You probably didn’t see “Sharknado,” a made-for-cable movie on the SyFy channel last night. I didn’t either and we should probably consider ourselves fortunate to have missed it. Or maybe not. It has been hard to ignore, however, as a “Sharknado” frenzy erupted on social media, particularly Twitter. According to Alexander Abad-Santos writing in Atlantic Wire, the number of mentions the movie received on Twitter rivaled those of the presidential debates last year. According to Amar Toor, writing in the Verge blog, “At its peak, the film was generating more than 5,000 tweets per minute,….undoubtedly impressive for a low-budget cable movie about airborne killer sharks.” It was also huge on Google Trends, rocketing to the #2 spot. The movie itself apparently only attracted between 1 and 2 million viewers. Nevertheless, it made quite a splash on the internet.
‘Sharknado’ Was the Only Thing Worth Talking About Last Night
So, what is “Sharknado” about? The title apparently summarizes the entire plot. It is a movie about a huge tornado that sucks sharks out of the ocean — and then hurls them out of the sky and onto the sidewalks of Los Angeles. It stars Tara Reid and Ian Ziering and may indeed rank way up in the “so bad, it is good” category of wretched “B” movies.
But what sets “Sharknado” apart from so many other badly made shark horror movies that have spawned recently in the fetid pools of cable television programming? How is it so much better or worse than Dinoshark, Sharktopus, Mega Shark Vs.

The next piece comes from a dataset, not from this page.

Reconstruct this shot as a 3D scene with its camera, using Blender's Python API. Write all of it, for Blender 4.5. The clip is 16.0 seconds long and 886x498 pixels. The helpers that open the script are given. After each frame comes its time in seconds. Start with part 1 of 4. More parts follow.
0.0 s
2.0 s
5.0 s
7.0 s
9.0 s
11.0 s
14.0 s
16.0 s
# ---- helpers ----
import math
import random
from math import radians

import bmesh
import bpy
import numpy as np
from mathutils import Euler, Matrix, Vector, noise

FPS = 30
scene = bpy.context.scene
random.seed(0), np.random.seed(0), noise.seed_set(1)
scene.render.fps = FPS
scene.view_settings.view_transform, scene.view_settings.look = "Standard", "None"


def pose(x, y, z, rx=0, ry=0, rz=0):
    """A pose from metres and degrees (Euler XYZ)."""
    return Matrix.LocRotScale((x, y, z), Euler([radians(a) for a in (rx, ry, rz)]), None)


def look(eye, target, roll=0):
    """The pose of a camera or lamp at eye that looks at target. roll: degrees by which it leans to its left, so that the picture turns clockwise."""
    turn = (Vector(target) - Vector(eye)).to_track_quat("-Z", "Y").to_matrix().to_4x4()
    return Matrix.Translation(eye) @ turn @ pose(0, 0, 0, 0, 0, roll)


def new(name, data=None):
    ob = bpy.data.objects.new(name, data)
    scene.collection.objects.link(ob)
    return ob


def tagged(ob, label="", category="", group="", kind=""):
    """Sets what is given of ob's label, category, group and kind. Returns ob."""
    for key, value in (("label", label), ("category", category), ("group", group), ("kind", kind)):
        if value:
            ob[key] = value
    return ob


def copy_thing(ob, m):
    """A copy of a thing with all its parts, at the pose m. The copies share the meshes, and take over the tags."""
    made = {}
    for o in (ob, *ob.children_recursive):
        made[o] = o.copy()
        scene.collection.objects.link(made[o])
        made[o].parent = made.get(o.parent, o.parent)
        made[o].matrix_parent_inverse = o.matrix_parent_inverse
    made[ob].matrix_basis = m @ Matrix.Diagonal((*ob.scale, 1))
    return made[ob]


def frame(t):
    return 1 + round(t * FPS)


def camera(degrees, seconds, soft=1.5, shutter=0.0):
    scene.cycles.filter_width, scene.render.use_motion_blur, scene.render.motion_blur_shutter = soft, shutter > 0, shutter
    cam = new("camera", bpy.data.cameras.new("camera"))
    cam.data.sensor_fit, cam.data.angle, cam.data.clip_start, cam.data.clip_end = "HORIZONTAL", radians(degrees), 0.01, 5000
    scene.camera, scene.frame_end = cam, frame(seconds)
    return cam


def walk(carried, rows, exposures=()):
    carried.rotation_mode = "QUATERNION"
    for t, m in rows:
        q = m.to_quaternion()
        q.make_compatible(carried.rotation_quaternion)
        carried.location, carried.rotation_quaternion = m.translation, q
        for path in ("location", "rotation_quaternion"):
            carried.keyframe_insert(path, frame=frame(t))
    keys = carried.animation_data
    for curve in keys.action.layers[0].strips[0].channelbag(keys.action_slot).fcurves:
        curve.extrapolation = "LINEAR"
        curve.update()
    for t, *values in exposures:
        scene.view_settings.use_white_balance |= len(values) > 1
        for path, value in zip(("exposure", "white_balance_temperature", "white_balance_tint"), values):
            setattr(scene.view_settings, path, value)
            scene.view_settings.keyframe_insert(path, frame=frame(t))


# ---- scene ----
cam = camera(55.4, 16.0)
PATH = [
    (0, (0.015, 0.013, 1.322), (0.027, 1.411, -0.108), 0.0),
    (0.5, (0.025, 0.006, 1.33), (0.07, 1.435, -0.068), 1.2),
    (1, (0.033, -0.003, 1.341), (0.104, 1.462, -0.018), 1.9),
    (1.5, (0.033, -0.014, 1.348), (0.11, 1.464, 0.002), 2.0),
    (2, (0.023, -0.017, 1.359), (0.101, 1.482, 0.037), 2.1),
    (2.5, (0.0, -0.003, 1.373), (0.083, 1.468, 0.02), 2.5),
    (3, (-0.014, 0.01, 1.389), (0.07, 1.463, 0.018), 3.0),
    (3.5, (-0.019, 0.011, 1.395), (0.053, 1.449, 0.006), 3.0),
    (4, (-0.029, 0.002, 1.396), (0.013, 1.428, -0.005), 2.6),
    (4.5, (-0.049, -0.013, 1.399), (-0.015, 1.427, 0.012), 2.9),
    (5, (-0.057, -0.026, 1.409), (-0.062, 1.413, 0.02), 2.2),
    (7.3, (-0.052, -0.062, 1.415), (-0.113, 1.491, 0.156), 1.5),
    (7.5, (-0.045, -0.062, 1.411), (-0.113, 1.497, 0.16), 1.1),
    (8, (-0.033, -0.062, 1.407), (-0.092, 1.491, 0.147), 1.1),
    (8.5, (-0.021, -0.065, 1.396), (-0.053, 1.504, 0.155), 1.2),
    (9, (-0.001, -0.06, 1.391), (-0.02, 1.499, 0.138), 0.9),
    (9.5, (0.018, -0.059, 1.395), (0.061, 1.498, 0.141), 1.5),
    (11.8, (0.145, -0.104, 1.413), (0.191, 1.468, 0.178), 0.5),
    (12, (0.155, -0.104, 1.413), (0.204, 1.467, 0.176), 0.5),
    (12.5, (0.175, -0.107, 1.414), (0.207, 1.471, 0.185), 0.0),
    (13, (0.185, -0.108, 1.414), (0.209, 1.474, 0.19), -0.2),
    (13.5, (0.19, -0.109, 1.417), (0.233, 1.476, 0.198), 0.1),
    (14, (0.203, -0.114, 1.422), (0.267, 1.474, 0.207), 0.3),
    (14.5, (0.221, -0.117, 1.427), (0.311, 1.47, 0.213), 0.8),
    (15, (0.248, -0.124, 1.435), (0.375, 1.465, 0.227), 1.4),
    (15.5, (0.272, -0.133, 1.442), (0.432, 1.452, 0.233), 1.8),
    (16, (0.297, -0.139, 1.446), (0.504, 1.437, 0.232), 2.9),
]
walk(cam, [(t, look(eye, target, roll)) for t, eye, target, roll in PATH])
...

Crocosaurus , Mega Shark vs Giant Octopus, Swamp Shark, Snow Shark, Sand Sharks, 2 Headed Shark Attack and on, and on and on?
Having not seen any of these movies, I have no answer, though it does appear that “Sharknado” has crossed a threshold of campy badness/goodness that these other finned pretenders can only dream of.

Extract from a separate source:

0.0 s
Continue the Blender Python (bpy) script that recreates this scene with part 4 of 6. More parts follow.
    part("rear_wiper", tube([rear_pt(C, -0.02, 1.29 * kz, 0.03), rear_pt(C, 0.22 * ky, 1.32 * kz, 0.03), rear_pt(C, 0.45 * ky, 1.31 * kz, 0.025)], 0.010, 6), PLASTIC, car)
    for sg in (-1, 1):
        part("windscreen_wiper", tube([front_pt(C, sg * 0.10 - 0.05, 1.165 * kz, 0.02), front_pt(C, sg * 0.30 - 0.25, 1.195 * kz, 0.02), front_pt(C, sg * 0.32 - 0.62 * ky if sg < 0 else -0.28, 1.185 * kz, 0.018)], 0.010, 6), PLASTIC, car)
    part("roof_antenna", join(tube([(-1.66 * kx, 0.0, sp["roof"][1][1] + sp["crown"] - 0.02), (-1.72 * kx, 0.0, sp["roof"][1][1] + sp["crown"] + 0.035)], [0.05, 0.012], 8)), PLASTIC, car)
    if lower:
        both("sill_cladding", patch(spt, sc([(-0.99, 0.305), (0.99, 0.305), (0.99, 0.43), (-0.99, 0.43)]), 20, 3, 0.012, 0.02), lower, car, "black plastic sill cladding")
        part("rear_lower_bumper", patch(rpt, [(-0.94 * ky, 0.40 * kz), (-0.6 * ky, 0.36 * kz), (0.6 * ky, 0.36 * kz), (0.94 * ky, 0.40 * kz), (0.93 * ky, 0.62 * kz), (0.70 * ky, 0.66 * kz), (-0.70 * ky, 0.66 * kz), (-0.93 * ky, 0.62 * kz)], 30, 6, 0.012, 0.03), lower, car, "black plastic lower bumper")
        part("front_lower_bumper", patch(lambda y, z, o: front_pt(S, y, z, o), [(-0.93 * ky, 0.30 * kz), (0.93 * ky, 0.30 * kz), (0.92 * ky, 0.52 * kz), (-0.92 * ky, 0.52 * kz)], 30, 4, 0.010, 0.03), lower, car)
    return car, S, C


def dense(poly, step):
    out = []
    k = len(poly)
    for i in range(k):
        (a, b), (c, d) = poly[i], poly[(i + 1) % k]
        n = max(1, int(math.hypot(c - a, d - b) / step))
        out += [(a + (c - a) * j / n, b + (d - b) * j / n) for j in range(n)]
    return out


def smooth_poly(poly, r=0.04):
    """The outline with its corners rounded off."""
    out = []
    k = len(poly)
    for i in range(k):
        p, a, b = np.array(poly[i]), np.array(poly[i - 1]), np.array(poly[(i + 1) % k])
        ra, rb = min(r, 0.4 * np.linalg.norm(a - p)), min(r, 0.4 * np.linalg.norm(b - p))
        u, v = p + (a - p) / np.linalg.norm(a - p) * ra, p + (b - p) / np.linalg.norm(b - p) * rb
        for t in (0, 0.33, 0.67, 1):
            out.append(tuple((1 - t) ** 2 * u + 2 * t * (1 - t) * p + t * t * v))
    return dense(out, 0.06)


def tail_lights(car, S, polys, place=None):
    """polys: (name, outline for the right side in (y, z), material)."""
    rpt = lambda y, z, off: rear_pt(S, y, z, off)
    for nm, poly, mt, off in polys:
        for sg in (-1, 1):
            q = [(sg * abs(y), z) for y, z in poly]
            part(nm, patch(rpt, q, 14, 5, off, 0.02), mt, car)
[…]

Allahpundit of the Hot Air blog comments: After 100 years of filmmaking, we’ve reached the summit. And sincerely, Syfy deserves credit for it. Anyone can make an unwatchably stupid, terrible movie; making a stupid, terrible movie that’s compulsively watchable is sufficiently difficult that I’d say it qualifies as art. This is the apotheosis of schlock. Recognize the divine when you’re in its presence.
I haven’t got a TV but I felt very much at ease with not seeing it thanks to our Control Geek friend John Huntington. He posted the trailer on Facebook; the trailer included the line “We’re gonna need a bigger helicopter!” and I just knew that that had to be the fins-down best line in the entire flick. Facebook is so helpful.

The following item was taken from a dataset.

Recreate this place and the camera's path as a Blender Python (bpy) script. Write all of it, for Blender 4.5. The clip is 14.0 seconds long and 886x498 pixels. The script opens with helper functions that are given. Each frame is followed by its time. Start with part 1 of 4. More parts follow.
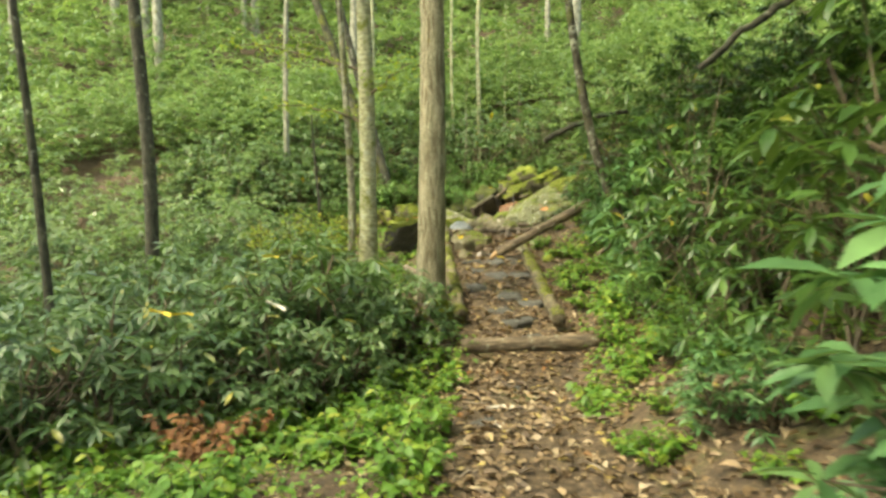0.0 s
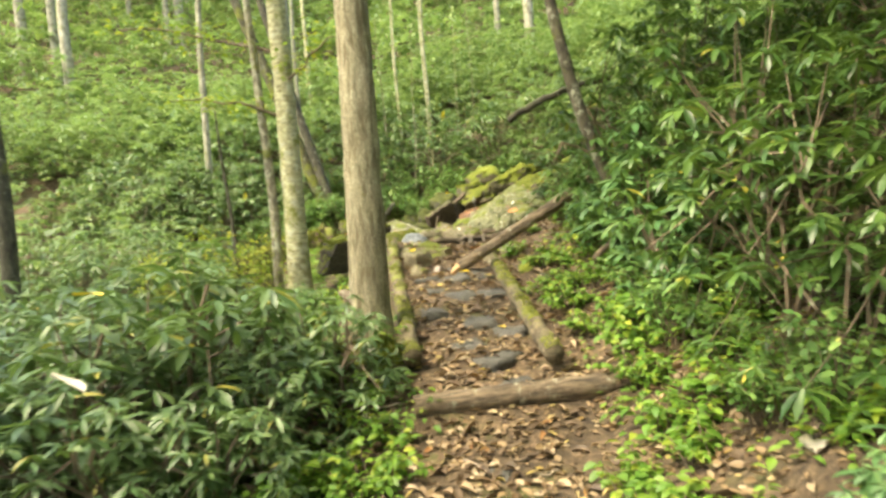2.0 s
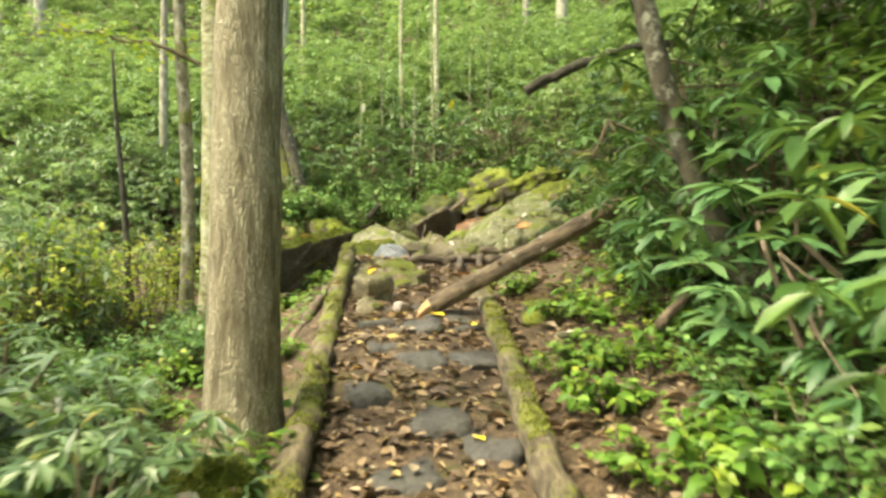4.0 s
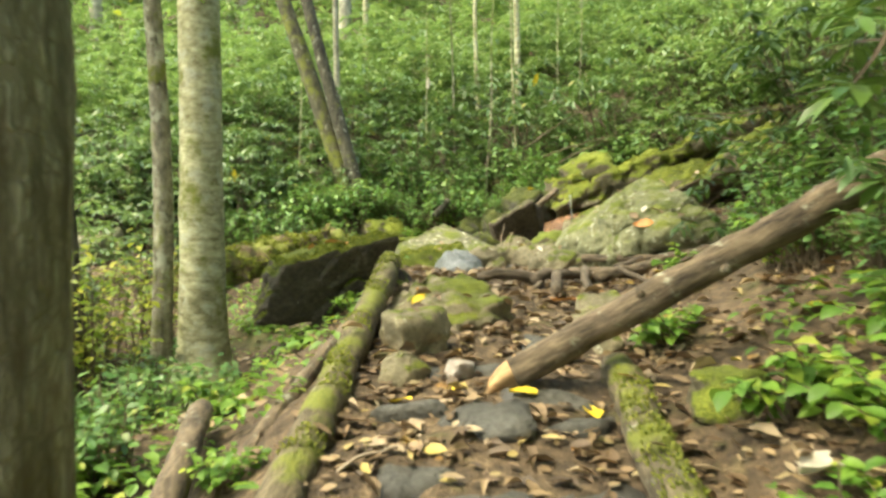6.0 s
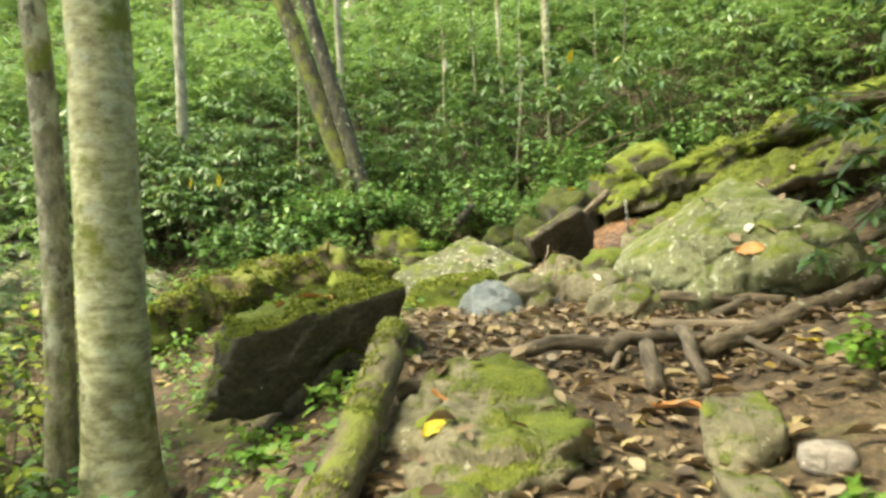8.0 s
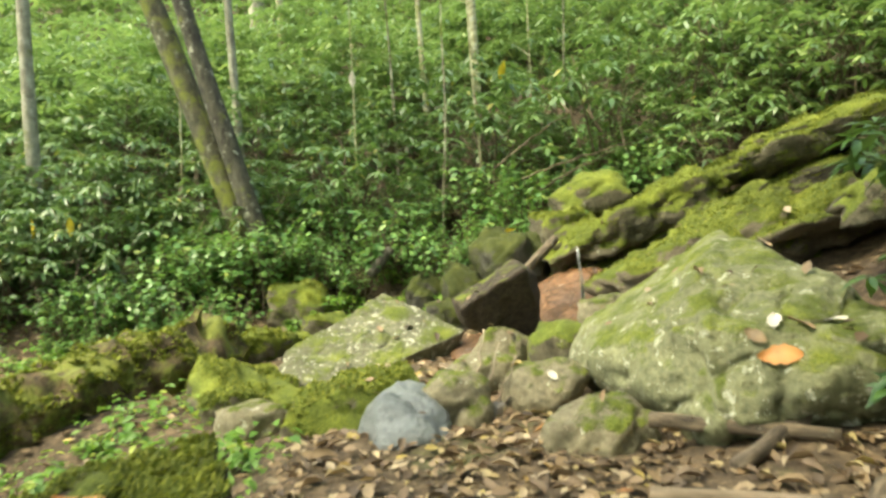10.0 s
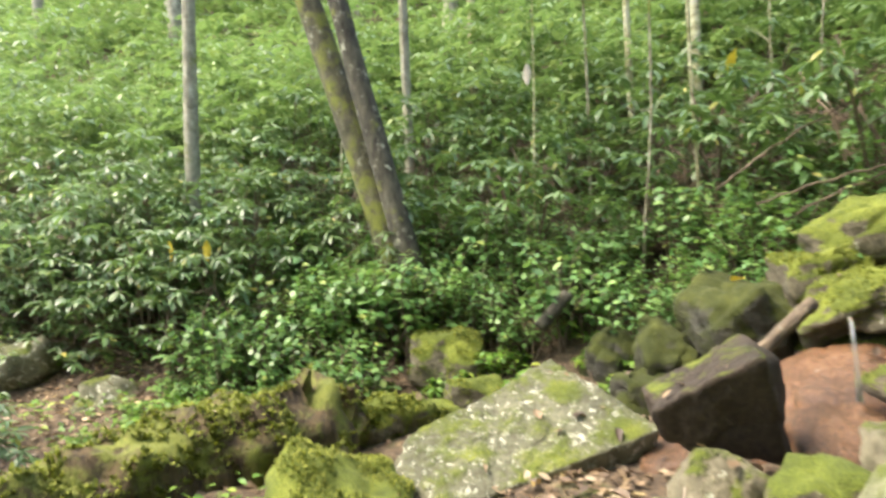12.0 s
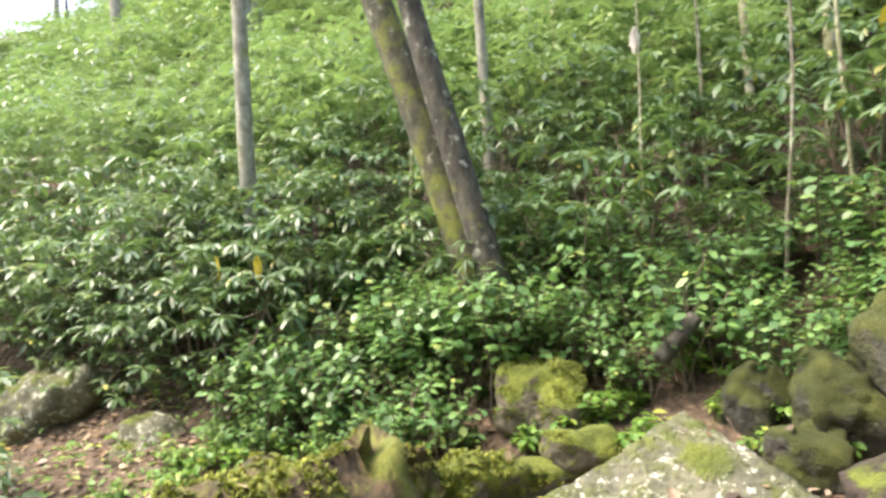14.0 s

I only get over the air TV now, thankfully!
They (reporters) talked about it on the NBC and the ABC morning shows yesterday
And because of people ‘liking’ it and tweeting about this stupid movie, there is rumor of a part #2 or a sequel..
Inside ‘Sharknado’
Inventing ‘Sharknado’: Inside Syfy’s Booming B-Movie Factory
Last night, on the Syfy channel’s made-for-TV movie Sharknado, Ian Ziering killed an airborne shark with a chain saw. Erik Estrada microwaved a tiny chupacabra in last year’s Chupacabra vs. the Alamo. And in the 2011 non-hit Mega Python vs. Gatoroid, 1980s pop star Tiffany was eaten by an enormous alligator as Debbie Gibson watched, scream-crying, from a helicopter that had come to save her. This is the Syfy B-movie monster machine. It is cheap, it is stupid, and it is enormously successful. http://www.businessweek.com/articles/2013-07-12/inventing-sharknado-inside-syfys-booming-b-movie-factory
News/ Sharknado: 9 Most Ridiculous Moments From Syfy’s Epic Disaster Movie
http://www.eonline.com/news/438451/sharknado-9-most-ridiculous-moments-from-syfy-s-epic-disaster-movie
I am crowd-sourcing for a made-for-TV blockbuster. Resumé: punters on an educational day trip on a pirate boat replica. Crew turns out to be real pirates. Ship caught in a giant waterspout that dumps hundreds of great white sharks on deck. All pirates and some dudes get eaten. Remainder get saved in extremis by arrival of a UFO that takes them off the pirate boat. But are those aliens friendly or merely hungry?